Price hike means Canadians continue to overpay for dairy products


FOR IMMEDIATE RELEASE
Dec. 3, 2008

Toronto – Consumers and restaurant owners will continue to be grossly overcharged for Canadian dairy products with the decision today by the Canadian Dairy Commission to increase the price of industrial milk on Feb. 1, 2009.  Industrial milk is used to make products such as cheese, yogurt and ice cream.

“Dairy is pricing itself off the menu of Canadian restaurants,” says Ron Reaman, Vice President, Federal for the Canadian Restaurant and Foodservices Association.  “Today’s decision sends a clear message to restaurant owners that the dairy industry is not interested in working with us to grow demand for their products. 

“Given the unjustified, year-over-year increases in the price of industrial milk, as well as the bleak economic outlook, we expected a price decrease.  We want to work with the dairy industry, but today’s decision leaves restaurant owners with little choice but to further rationalize their use of cheese and other dairy products.”

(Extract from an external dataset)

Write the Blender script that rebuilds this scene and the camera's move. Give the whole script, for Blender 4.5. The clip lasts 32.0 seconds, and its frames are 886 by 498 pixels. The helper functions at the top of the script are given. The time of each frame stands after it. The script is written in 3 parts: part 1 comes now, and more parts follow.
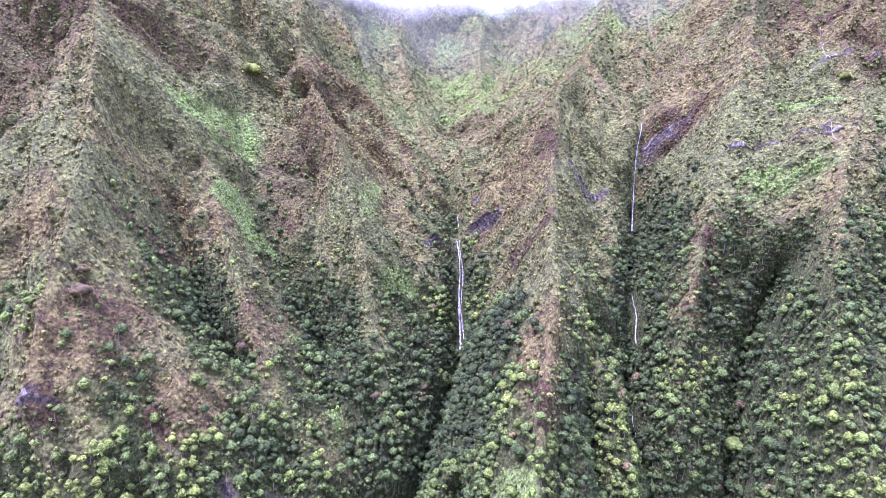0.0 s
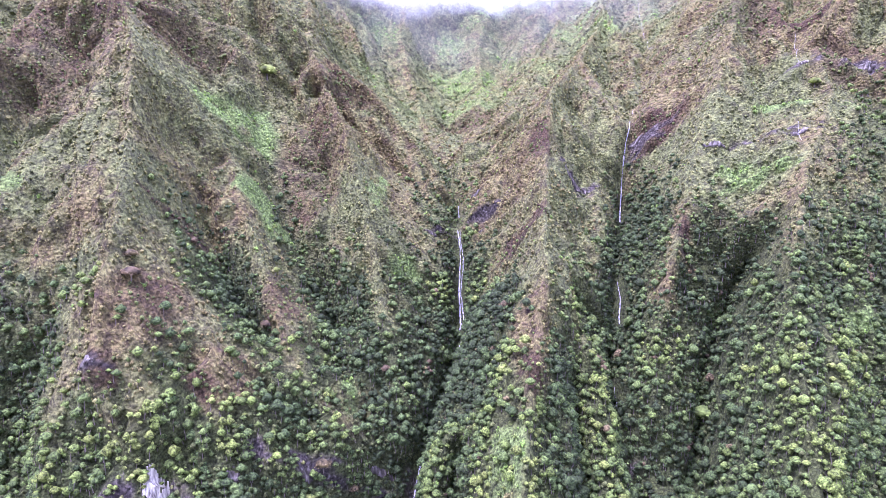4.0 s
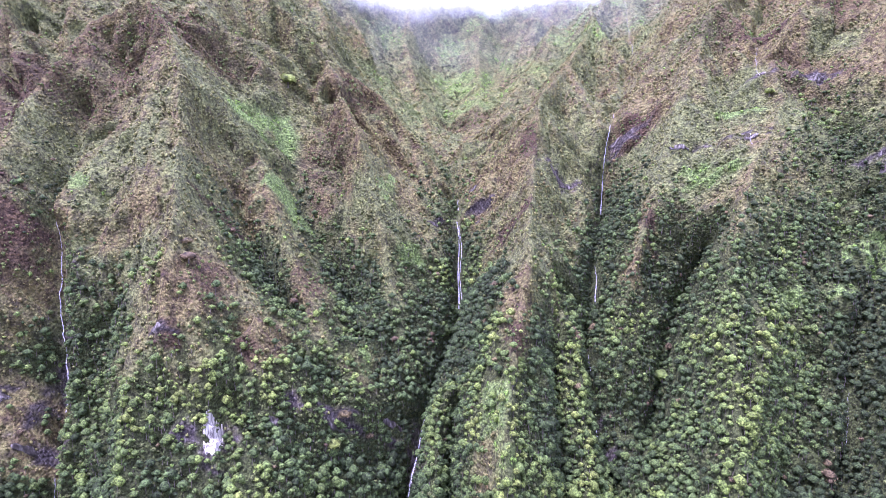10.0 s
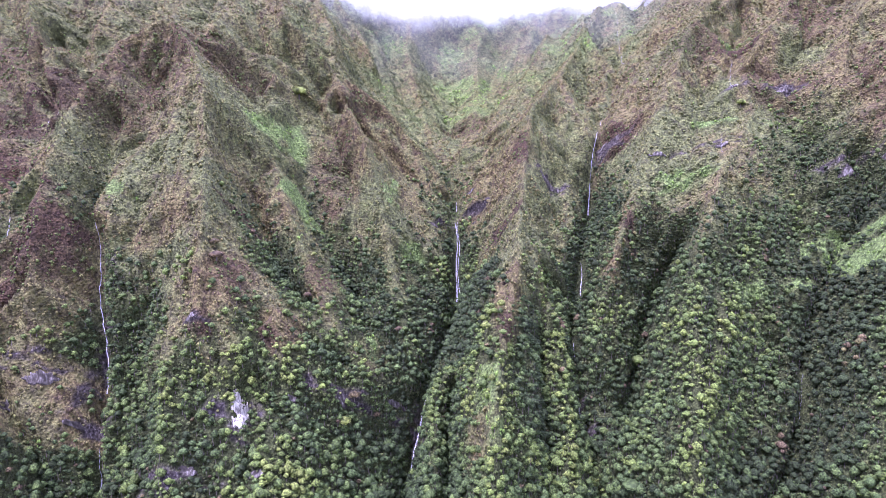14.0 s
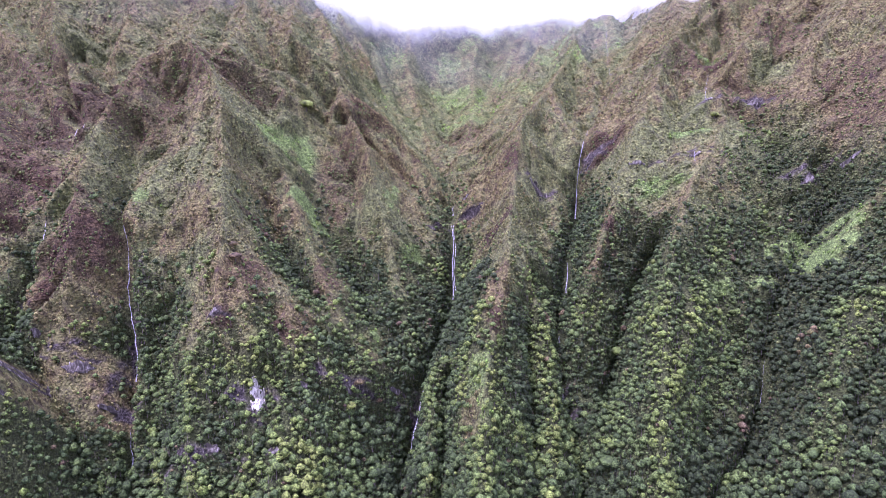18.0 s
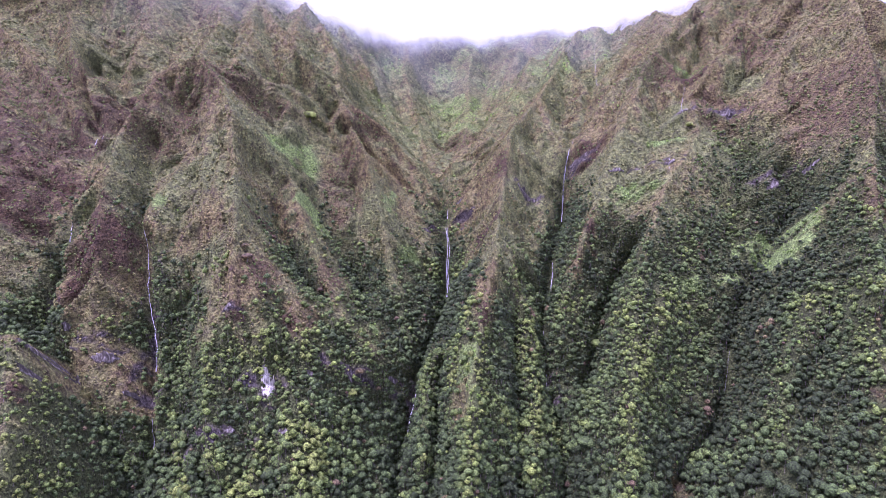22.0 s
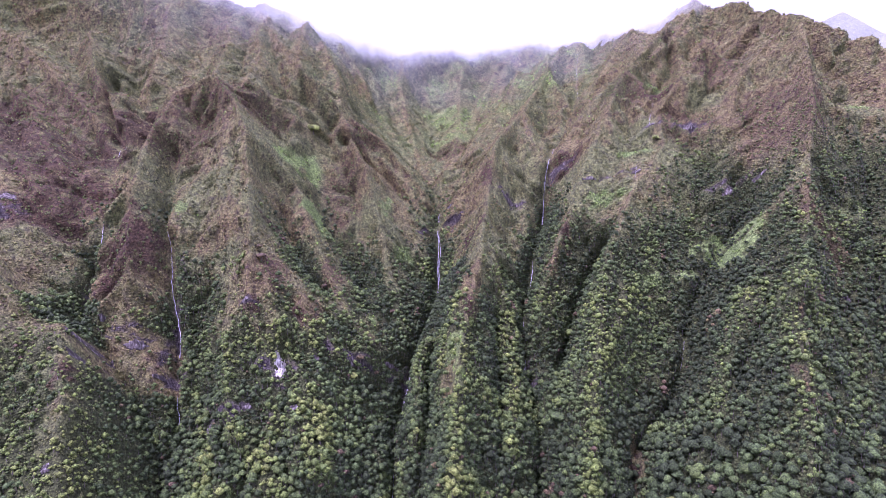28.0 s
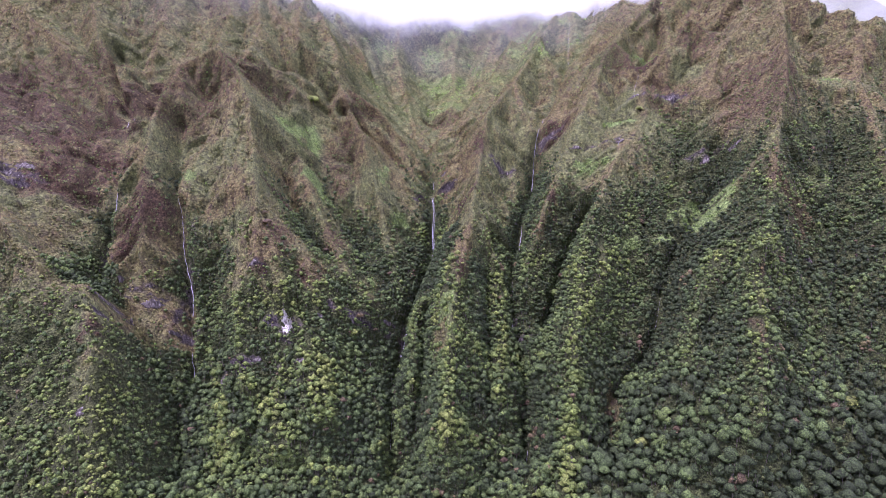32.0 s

The latest numbers from the CDC show that the cost to produce industrial milk fell by 2.3% in 2007, but the price went up by 1.06% last February and by another 2% in September.  Consumers continue to be overcharged.  The price will go up by another 1% next year.

To make matters worse, new regulations around compositional standards for cheese that take effect Dec. 14 will further drive up prices and force consumers and restaurant operators to seek out dairy alternatives.

In the last 14 years, the price of industrial milk has skyrocketed 57%, or nearly twice the rate of inflation, while the cost to produce the milk has risen by a mere 6%.